En l’espèce, les dispositions contestées sont applicables au litige en ce qu’elles ont servi de fondement aux décisions rendues successivement par la MSA et la commission de recours amiable suite à la demande présentée par M. [C], puisque la modification de l'article L.731-14 du Code Rural a eu pour objet d'intégrer dans l'assiette des cotisations et contributions sociales du chef d'exploitation des revenus qui n'y entraient pas auparavant, entraînant une incorporation dans l'assiette de la CSG (contribution sociale généralisée) et des autres prélèvements sociaux en tant que revenus d'activité en 2014 des revenus soumis à ces mêmes prélèvements en tant que revenus mobiliers en 2013.

Ces dispositions n’ont pas été de surcroît déclarées conformes à la Constitution dans les motifs et le dispositif d’une décision du Conseil Constitutionnel qui n'a jamais été amené à se prononcer sur la constitutionnalité de l’article 9 de la loi du 2013-1203 du 23 décembre 2013 de financement de la sécurité sociale pour 2014, pour les points particuliers soulevés par M. [C].

En effet, si la Cour de Cassation a déjà été saisie d'une question relative à cet article, et avait décidé un non-lieu à renvoi devant le Conseil Constitutionnel, force est de constater que les questions posées ne concernaient pas la question de la conformité d'une double imposition à l'impôt au regard de l'article 16 de la Déclaration des droits tel qu' interprété par le Conseil constitutionnel.

Enfin, la question n’est pas dépourvue de caractère sérieux en ce que l'incorporation dans l'assiette des cotisations sociales agricoles 2014 de revenus distribués en 2013 entraîne une double imposition à la CGS et autres prélèvements, ce qui est contraire à l'article 16 de la Déclaration des Droits de l'homme et du citoyen et à l'interprétation qui en est faite par le Conseil Constitutionnel dans sa décision du 29 décembre 2012 garantissant les situations légalement acquises.

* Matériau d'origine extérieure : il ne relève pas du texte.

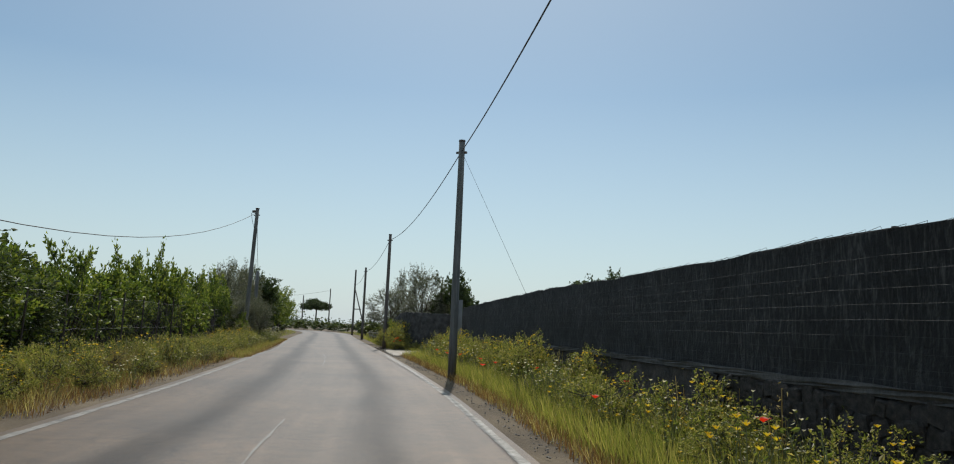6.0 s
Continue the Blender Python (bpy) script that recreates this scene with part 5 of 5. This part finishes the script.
# zones: station from, to, offset from, to, count, height factor
grass("dry_verge_grass", gr, [(-12, 66, 3.15, 4.2, 32000, 0.95), (-12, 67, 3.02, 3.6, 16000, 0.45), (36, 66, 3.05, 3.9, 30000, 0.95), (62.5, 68.2, 3.1, 4.4, 6000, 1.5), (39, 51, 3.7, 4.25, 8000, 1.9), (114, 143, -3.4, -2.7, 7000, 0.5), (72, 98, -7.2, -3.5, 12000, 0.85), (86.5, 91, -4.7, -3.7, 2600, 2.2), (78, 120.4, 3.35, 4.0, 9000, 0.6), (96, 140, -5.4, -3.3, 13000, 0.65)],
      0.34, 0.005, M_GRASSDRY, "tall dry straw-coloured grass on the verge")
grass("green_verge_grass", gr, [(-12, 67, 3.3, 4.2, 8000, 0.7), (62.5, 68, 3.15, 4.3, 5000, 1.1), (66, 70.5, 4.2, 5.6, 3000, 0.9), (114, 143, -3.5, -2.85, 4000, 0.6), (77.6, 84, 4.0, 5.4, 7000, 1.3), (81, 120, 3.6, 5.4, 52000, 1.3), (74, 98, -7.2, -3.6, 4000, 0.6), (96, 142, -5.7, -3.9, 8000, 0.9), (S_G + 0.4, S_G + 30, 3.5, 5.6, 9000, 0.9), (S_G - 1.6, S_G + 2.0, 3.8, 7.2, 2600, 0.9), (S_G - 11.8, S_G - 9.9, 3.4, 6.0, 2600, 1.0), (81.5, 86, -4.3, -3.3, 6000, 0.4), (140, 200, -8, -3.6, 9000, 0.8), (150, 200, 3.6, 8, 9000, 0.8)],
      0.36, 0.005, M_GRASSGREEN, "tall green grass on the verge")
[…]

Dès lors il y a lieu de transmettre à la Cour de cassation la question prioritaire de constitutionnalité suivante : L'article 9 II de la loi 2013-1203 de financement de la sécurité sociale pour 2014 qui intègre dans l'assiette des cotisations de sécurité sociale et des contributions sociales (contribution sociale généralisée et autres prélèvements) les revenus de capitaux mobiliers définis aux articles 108 à 115 du Code général des impôts perçus en 2013 par le chef d'exploitation et sa famille, entraînant une nouvelle taxation à la contribution sociale généralisée et autres prélèvements sociaux par la Mutualité sociale agricole en 2014, puis 2015 puis en 2016 malgré leur perception en 2013 par la Direction des Finances publiques et remettant en cause rétroactivement une imposition déjà acquittée à laquelle la loi avait attribué un caractère libératoire sans prévoir d'aménagements ou de dispositifs pour y remédier, (une seconde soumission de revenus à une imposition déjà acquittée ayant été censurée par le Conseil constitutionnel dans une décision du 29 décembre 2012) est-il conforme à la Constitution et notamment à l'article 16 de la Déclaration des droits de l'Homme et du citoyen garantissant les situations légalement acquises ?

PAR CES MOTIFS

La Présidente du tribunal, statuant publiquement par décision mise à disposition au secrétariat de la juridiction, rendue contradictoirement et insusceptible de recours indépendamment du jugement sur le fond,

ORDONNE la transmission à la Cour de cassation de la question prioritaire de constitutionnalité suivante :

L'article 9 II de la loi 2013-1203 de financement de la sécurité sociale pour 2014 qui intègre dans l'assiette des cotisations de sécurité sociale et des contributions sociales (contribution sociale généralisée et autres prélèvements) les revenus de capitaux mobiliers définis aux articles 108 à 115 du Code général des impôts perçus en 2013 par le chef d'exploitation et sa famille, entraînant une nouvelle taxation à la contribution sociale généralisée et autres prélèvements sociaux par la Mutualité sociale agricole en 2014, puis 2015 puis en 2016 malgré leur perception en 2013 par la Direction des Finances publiques et remettant en cause rétroactivement une imposition déjà acquittée à laquelle la loi avait attribué un caractère libératoire sans prévoir d'aménagements ou de dispositifs pour y remédier, (une seconde soumission de revenus à une imposition déjà acquittée ayant été censurée par le Conseil constitutionnel dans une décision du 29 décembre 2012) est-il conforme à la Constitution et notamment à l'article 16 de la Déclaration des droits de l'Homme et du citoyen garantissant les situations légalement acquises ?

DIT que la présente décision sera adressée à la Cour de cassation dans les huit jours de son prononcé avec les mémoires ou conclusions des parties relatifs à la question prioritaire;

DIT que les parties et le ministère public seront avisés par tout moyen de la présente décision.